Let’s start with the bad news:  your government contract (like almost every other procurement contract) will very likely be impacted by a shutdown.  The Anti-Deficiency Act prohibits Federal agencies from exceeding appropriation limits unless the contract falls into a narrow exception.  For contractors, that means a Stop Work Order.  Remember that the risk of continuing performance in the event that funding is not available may fall on your company.

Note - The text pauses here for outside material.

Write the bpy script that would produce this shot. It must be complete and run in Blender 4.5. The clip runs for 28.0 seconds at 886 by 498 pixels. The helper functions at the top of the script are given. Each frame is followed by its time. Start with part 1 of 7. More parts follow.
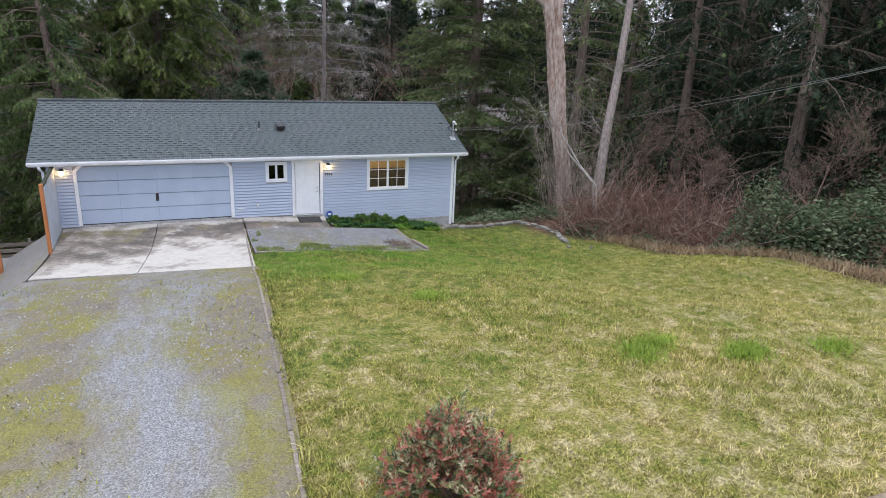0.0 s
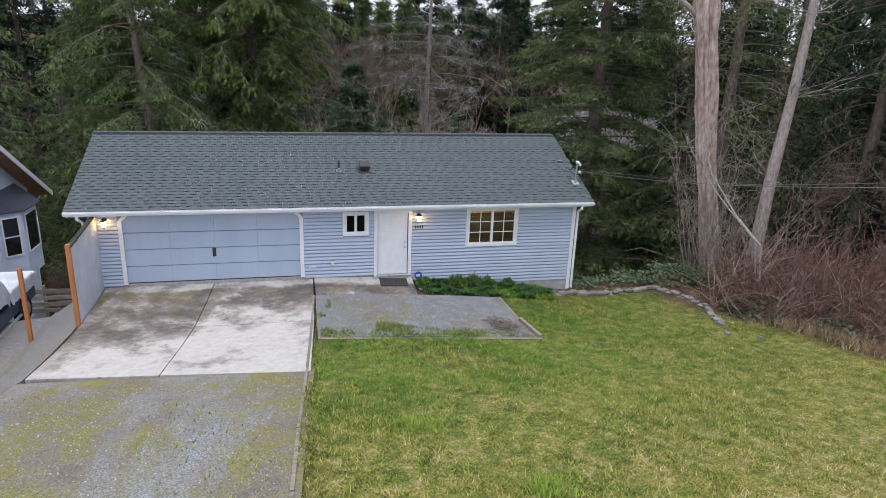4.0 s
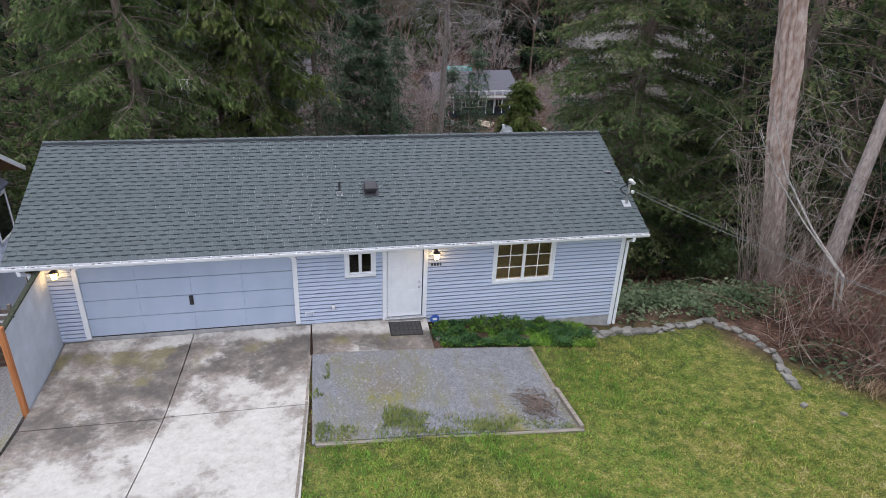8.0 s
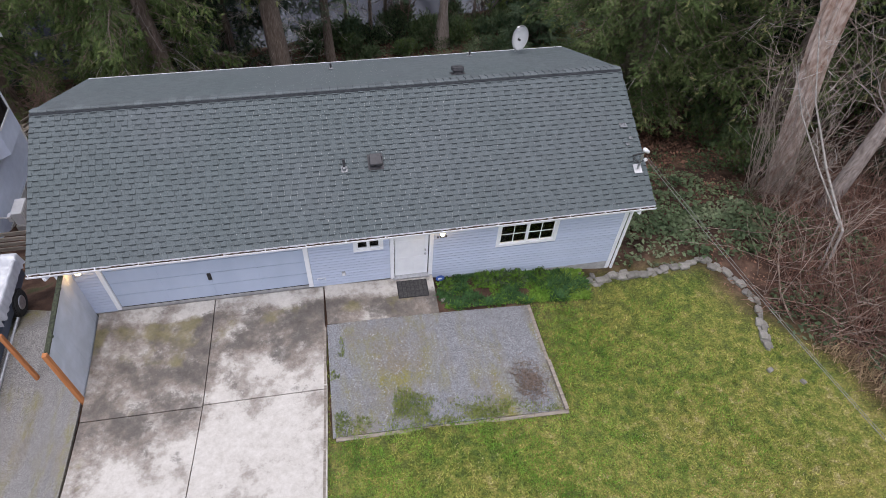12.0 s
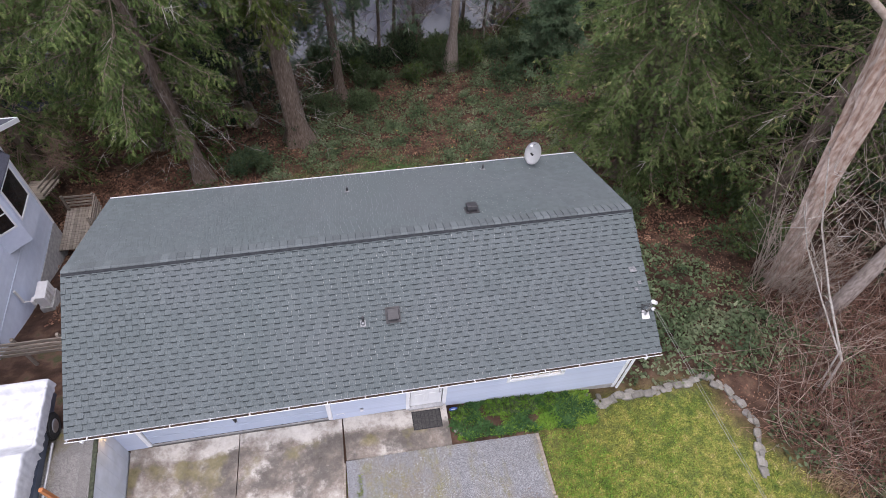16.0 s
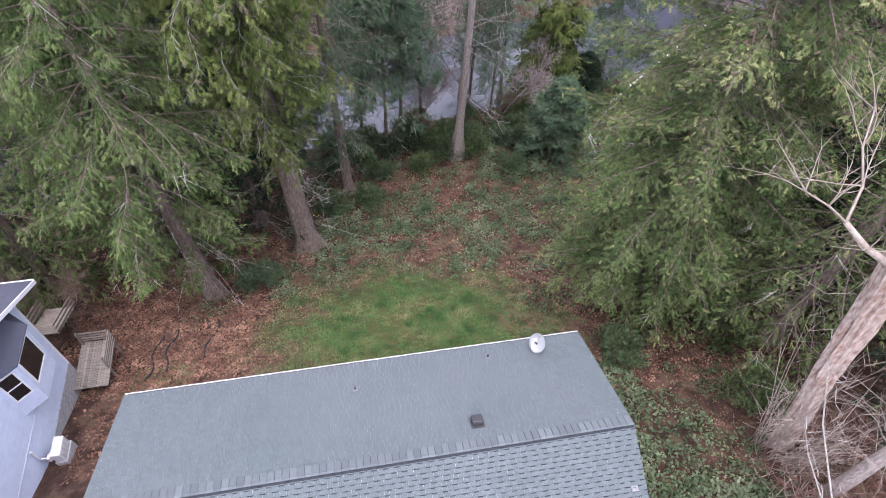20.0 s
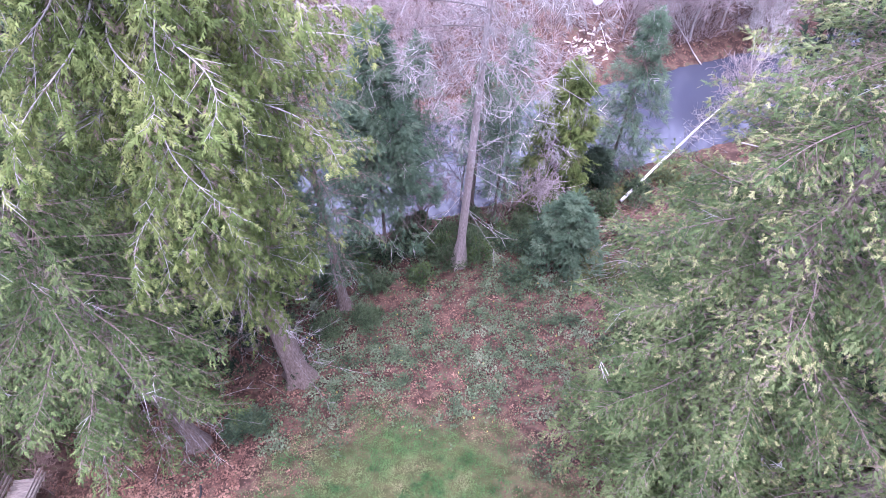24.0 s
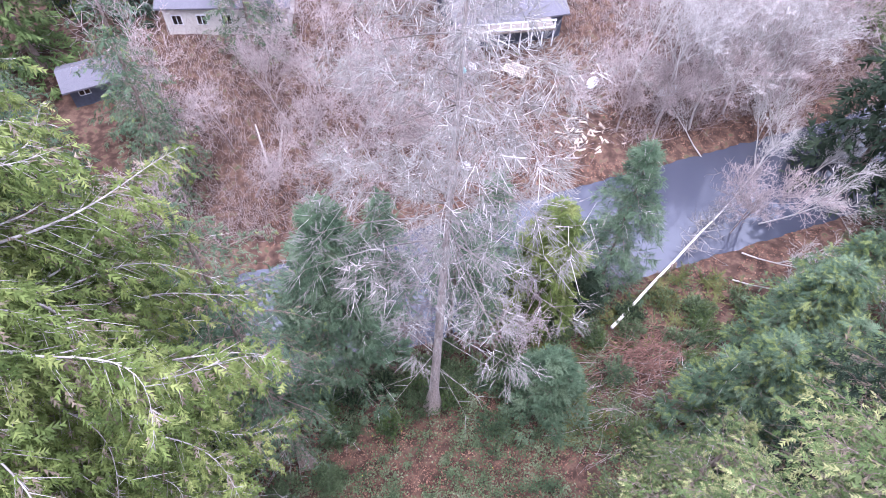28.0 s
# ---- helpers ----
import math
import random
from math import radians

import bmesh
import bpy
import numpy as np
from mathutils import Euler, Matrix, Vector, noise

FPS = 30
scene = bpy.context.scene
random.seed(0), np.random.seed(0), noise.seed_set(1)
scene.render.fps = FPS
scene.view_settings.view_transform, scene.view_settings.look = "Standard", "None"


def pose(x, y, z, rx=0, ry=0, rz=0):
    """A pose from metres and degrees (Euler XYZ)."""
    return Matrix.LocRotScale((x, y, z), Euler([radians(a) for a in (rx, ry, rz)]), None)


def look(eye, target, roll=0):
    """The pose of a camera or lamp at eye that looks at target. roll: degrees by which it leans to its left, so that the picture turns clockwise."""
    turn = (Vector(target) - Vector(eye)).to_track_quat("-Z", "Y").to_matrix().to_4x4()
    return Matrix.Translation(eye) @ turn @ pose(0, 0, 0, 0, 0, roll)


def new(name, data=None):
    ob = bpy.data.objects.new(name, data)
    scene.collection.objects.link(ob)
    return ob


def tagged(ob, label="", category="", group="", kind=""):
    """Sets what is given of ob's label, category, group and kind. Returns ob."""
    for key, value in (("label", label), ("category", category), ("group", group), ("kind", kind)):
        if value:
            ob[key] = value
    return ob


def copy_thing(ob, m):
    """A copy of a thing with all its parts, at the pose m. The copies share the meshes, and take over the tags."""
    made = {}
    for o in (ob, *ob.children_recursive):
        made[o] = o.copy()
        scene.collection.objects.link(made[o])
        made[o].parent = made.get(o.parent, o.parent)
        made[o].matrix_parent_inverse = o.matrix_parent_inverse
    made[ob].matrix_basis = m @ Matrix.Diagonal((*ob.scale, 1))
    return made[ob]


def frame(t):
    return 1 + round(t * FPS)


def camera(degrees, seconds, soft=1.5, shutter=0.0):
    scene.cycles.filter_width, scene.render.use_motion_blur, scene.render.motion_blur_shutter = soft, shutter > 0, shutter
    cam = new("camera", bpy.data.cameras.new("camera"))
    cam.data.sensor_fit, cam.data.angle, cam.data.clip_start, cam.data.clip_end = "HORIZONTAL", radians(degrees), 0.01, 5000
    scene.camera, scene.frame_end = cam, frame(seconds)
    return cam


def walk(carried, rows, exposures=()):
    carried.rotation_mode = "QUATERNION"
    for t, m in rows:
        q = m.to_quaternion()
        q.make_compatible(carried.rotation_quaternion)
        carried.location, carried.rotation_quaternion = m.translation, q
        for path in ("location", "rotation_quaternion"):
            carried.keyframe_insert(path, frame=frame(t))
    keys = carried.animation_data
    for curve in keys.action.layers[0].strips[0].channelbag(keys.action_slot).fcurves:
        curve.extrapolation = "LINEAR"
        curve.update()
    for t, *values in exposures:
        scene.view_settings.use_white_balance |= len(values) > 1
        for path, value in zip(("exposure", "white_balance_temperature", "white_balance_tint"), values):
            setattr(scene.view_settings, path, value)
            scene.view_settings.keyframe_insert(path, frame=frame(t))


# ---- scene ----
cam = camera(69.19, 28.0, 0.9)

PATH = [
    (0, (3.094, -24.314, 6.276), (3.851, -22.561, 5.681), 2.45),
    (0.5, (3.279, -23.620, 6.211), (4.037, -21.866, 5.617), 2.40),
    (1, (3.483, -22.893, 6.159), (4.235, -21.136, 5.567), 2.36),
    (1.5, (3.724, -22.041, 6.106), (4.394, -20.252, 5.514), 2.32),
    (2, (4.012, -21.182, 6.002), (4.557, -19.352, 5.408), 2.21),
    (2.5, (4.241, -20.528, 5.964), (4.751, -18.688, 5.371), 2.16),
    (3, (4.427, -20.009, 6.199), (4.916, -18.163, 5.606), 2.16),
    (3.5, (4.581, -19.533, 6.501), (5.056, -17.682, 5.910), 2.15),
    (4, (4.699, -19.040, 6.763), (5.161, -17.186, 6.173), 2.15),
    (4.5, (4.781, -18.538, 7.002), (5.234, -16.681, 6.413), 2.15),
    (6.5, (5.129, -16.273, 7.810), (5.555, -14.441, 7.128), 2.36),
    (7, (5.276, -15.676, 8.090), (5.691, -13.866, 7.348), 2.35),
    (7.5, (5.397, -15.090, 8.507), (5.802, -13.306, 7.701), 2.38),
    (8, (5.508, -14.543, 9.160), (5.905, -12.790, 8.283), 2.48),
    (8.5, (5.597, -14.047, 9.866), (5.986, -12.334, 8.910), 2.67),
    (9, (5.676, -13.578, 10.584), (6.056, -11.919, 9.534), 2.84),
    (9.5, (5.757, -13.128, 11.281), (6.125, -11.524, 10.145), 2.96),
    (10, (5.836, -12.694, 11.939), (6.191, -11.154, 10.714), 3.06),
    (10.5, (5.898, -12.264, 12.553), (6.240, -10.793, 11.242), 3.21),
    (11, (5.946, -11.835, 13.156), (6.276, -10.437, 11.764), 3.44),
    (11.5, (5.992, -11.391, 13.779), (6.308, -10.075, 12.307), 3.69),
    (13.5, (6.032, -9.525, 16.029), (6.323, -8.387, 14.411), 4.91),
    (14, (6.048, -9.110, 16.491), (6.337, -7.973, 14.871), 4.80),
    (14.5, (6.076, -8.656, 16.903), (6.361, -7.518, 15.283), 4.69),
    (15, (6.102, -8.183, 17.300), (6.386, -7.045, 15.681), 4.66),
    (15.5, (6.159, -7.696, 17.662), (6.441, -6.558, 16.042), 4.59),
    (16, (6.207, -7.224, 18.044), (6.486, -6.084, 16.424), 4.50),
    (16.5, (6.282, -6.738, 18.505), (6.559, -5.598, 16.885), 4.41),
    (17, (6.346, -6.232, 19.043), (6.621, -5.089, 17.425), 4.26),
    (17.5, (6.406, -5.663, 19.588), (6.678, -4.518, 17.971), 4.13),
    (18, (6.481, -5.058, 20.141), (6.752, -3.911, 18.525), 4.09),
    (18.5, (6.583, -4.441, 20.687), (6.851, -3.291, 19.073), 3.92),
    (19, (6.654, -3.820, 21.162), (6.921, -2.668, 19.549), 3.85),
    (19.5, (6.807, -3.202, 21.636), (7.067, -2.047, 20.024), 3.53),
    (20, (6.931, -2.540, 22.039), (7.188, -1.382, 20.429), 3.34),
    (20.5, (6.996, -1.802, 22.395), (7.251, -0.642, 20.786), 3.24),
    (22.5, (7.632, 1.705, 23.716), (7.874, 2.872, 22.109), 2.81),
    (23, (7.881, 2.745, 24.100), (8.122, 3.914, 22.495), 2.79),
    (23.5, (8.196, 3.892, 24.475), (8.435, 5.062, 22.870), 2.77),
    (24, (8.547, 5.133, 24.832), (8.785, 6.303, 23.227), 2.80),
    (24.5, (8.936, 6.396, 25.173), (9.171, 7.567, 23.569), 2.79),
    (25, (9.332, 7.657, 25.539), (9.567, 8.828, 23.935), 2.78),
    (25.5, (9.796, 8.894, 25.881), (10.029, 10.066, 24.277), 2.66),
    (26, (10.291, 10.108, 26.245), (10.521, 11.279, 24.640), 2.63),
    (26.5, (10.793, 11.264, 26.618), (11.020, 12.435, 25.013), 2.52),
    (27, (11.271, 12.420, 26.970), (11.497, 13.591, 25.363), 2.47),
    (27.5, (11.760, 13.553, 27.300), (11.982, 14.722, 25.693), 2.39),
    (28, (12.259, 14.619, 27.651), (12.477, 15.789, 26.044), 2.22),
]
EXPOSURES = [(0, 0.6, 6300, 12), (4.5, 0.46, 6350, 12), (8, 0.52, 6350, 13), (11, 0.5, 6500, 15), (14, 0.6, 6700, 17), (17, 1.08, 6700, 20), (20, 1.68, 6300, 23), (23, 2.32, 5500, 41), (25, 2.5, 5500, 44), (26, 2.35, 5550, 39), (28, 2.25, 5800, 29)]
walk(cam, [(t, look(eye, target, roll)) for t, eye, target, roll in PATH], EXPOSURES)

# ---- world and light ----
world = bpy.data.worlds.new("overcast_sky")
scene.world = world
world.use_nodes = True
wn, wl = world.node_tree.nodes, world.node_tree.links
wn.clear()
w_out, w_bg, w_sky = wn.new("ShaderNodeOutputWorld"), wn.new("ShaderNodeBackground"), wn.new("ShaderNodeTexSky")
w_sky.sky_type, w_sky.sun_disc = "NISHITA", False
w_sky.sun_elevation, w_sky.sun_rotation = radians(78), radians(190)
w_sky.air_density, w_sky.dust_density, w_sky.ozone_density = 1.0, 4.0, 1.0
w_bg.inputs["Strength"].default_value = 0.15
w_mix = wn.new("ShaderNodeMix")
w_mix.data_type = "RGBA"
w_mix.inputs["Factor"].default_value = 0.75
w_mix.inputs["B"].default_value = (5.6, 5.9, 6.5, 1)
wl.new(w_sky.outputs[0], w_mix.inputs["A"])
wl.new(w_mix.outputs["Result"], w_bg.inputs["Color"])
wl.new(w_bg.outputs[0], w_out.inputs["Surface"])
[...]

Now, some good news.  By thinking ahead and planning in advance, you can mitigate that risk and place your business in better position to weather the storm.  Here are a few practical pointers aimed at doing just that:

  • Review Your Contract.  Understanding how the government funds your contract will shed light on how it likely will be treated by the agency in the event of a shutdown.  According to the Office of Management and Budget, most “routine ongoing activities” will not be authorized to continue during a lapse in appropriation.
  • Communicate with the Contracting Officer.  Just like your business, the agency is also likely working on a plan on how to administer on-going contracts during a shutdown.  A mutual understating with the CO will go a long way towards avoiding disputes when the work inevitably ramps back up.
  • Develop Contingency Plans.  Work internally to create a contract specific contingency plan to mitigate risk in the event of a funding issue.  These will vary greatly depending upon the specifics of each procurement, so bringing in outside consulting and expertise to set up an individualized plan may reap benefits, particularly for more complex work.

Of note:  these tips – and the last one in particular – are not limited to government shutdown concerns alone.  Any government contract can experience unanticipated delays or even a long-term suspension of work.  Thinking ahead and creating a plan is the best way for contractors to avoid assuming unnecessary performance risks.